**Task requirements**
Every line below should be copied exactly; drop the pictures.

**Provided material**
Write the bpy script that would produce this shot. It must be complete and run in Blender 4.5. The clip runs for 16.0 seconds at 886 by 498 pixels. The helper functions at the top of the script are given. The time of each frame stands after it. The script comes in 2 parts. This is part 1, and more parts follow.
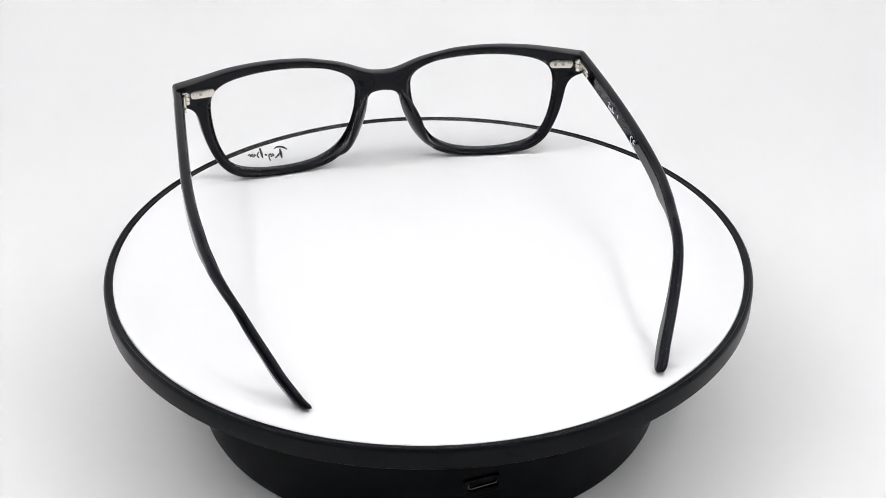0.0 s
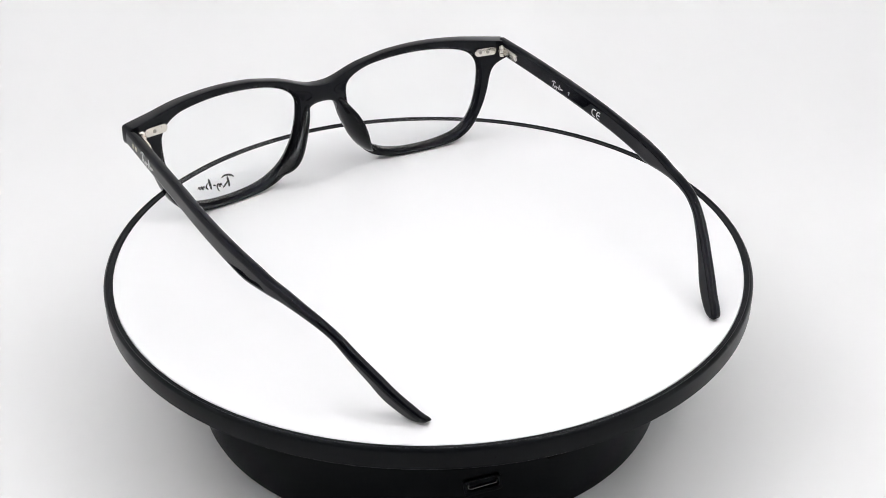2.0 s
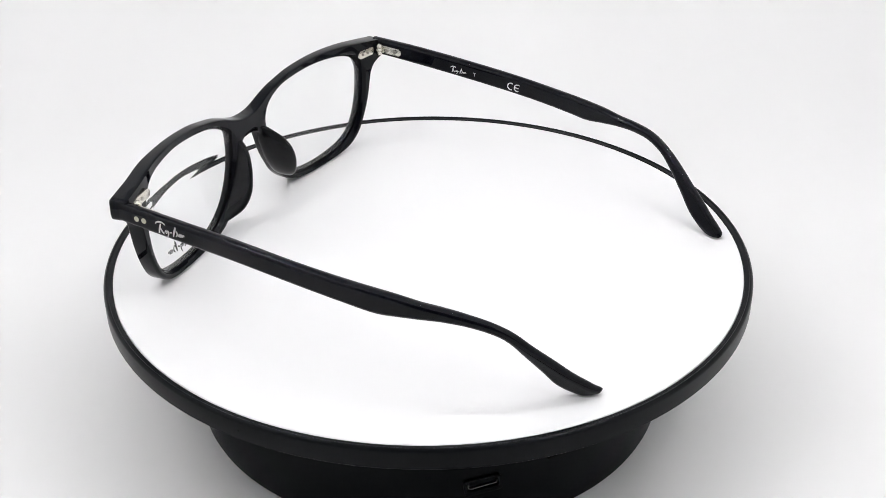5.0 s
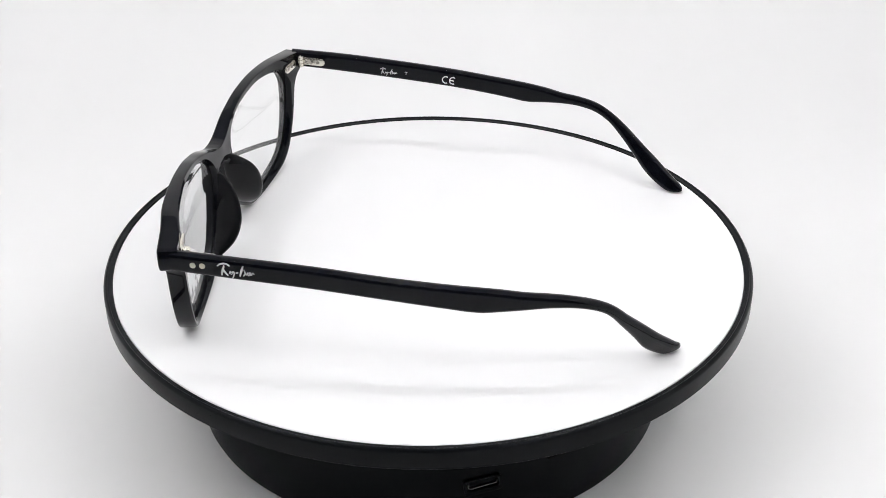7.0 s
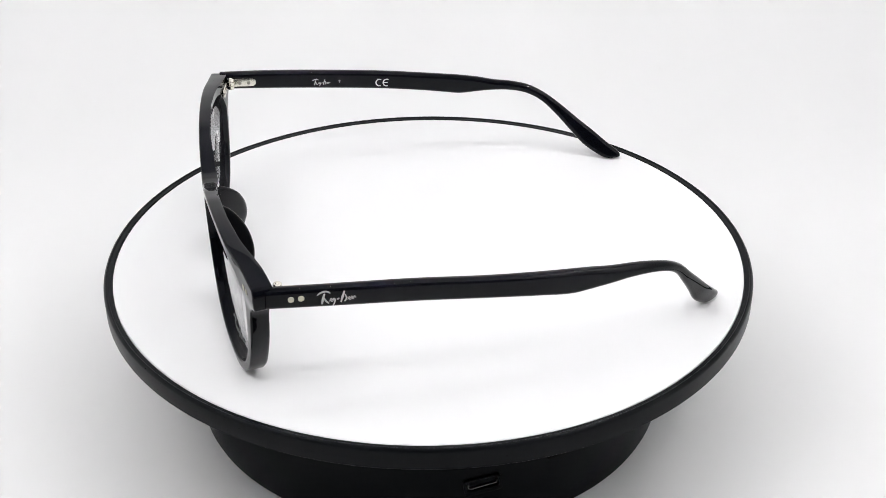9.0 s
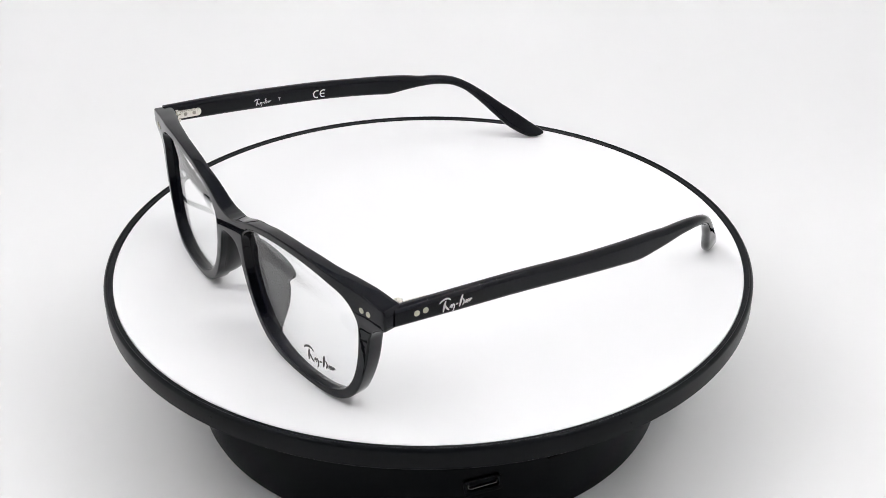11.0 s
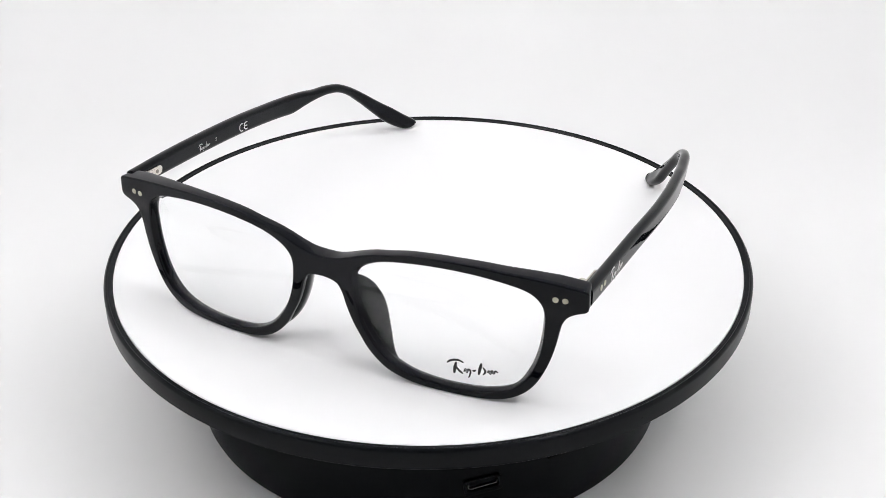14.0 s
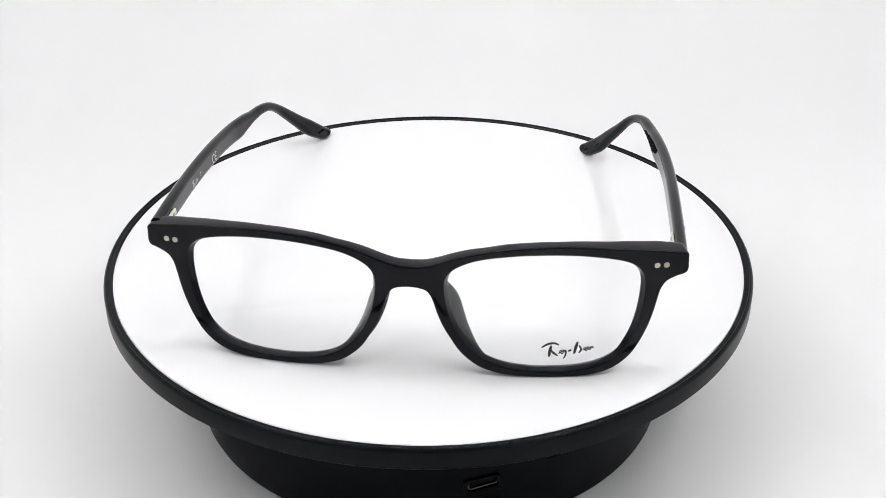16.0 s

**Task output**
Write the bpy script that would produce this shot. It must be complete and run in Blender 4.5. The clip runs for 16.0 seconds at 886 by 498 pixels. The helper functions at the top of the script are given. The time of each frame stands after it. The script comes in 2 parts. This is part 1, and more parts follow.
0.0 s
2.0 s
5.0 s
7.0 s
9.0 s
11.0 s
14.0 s
16.0 s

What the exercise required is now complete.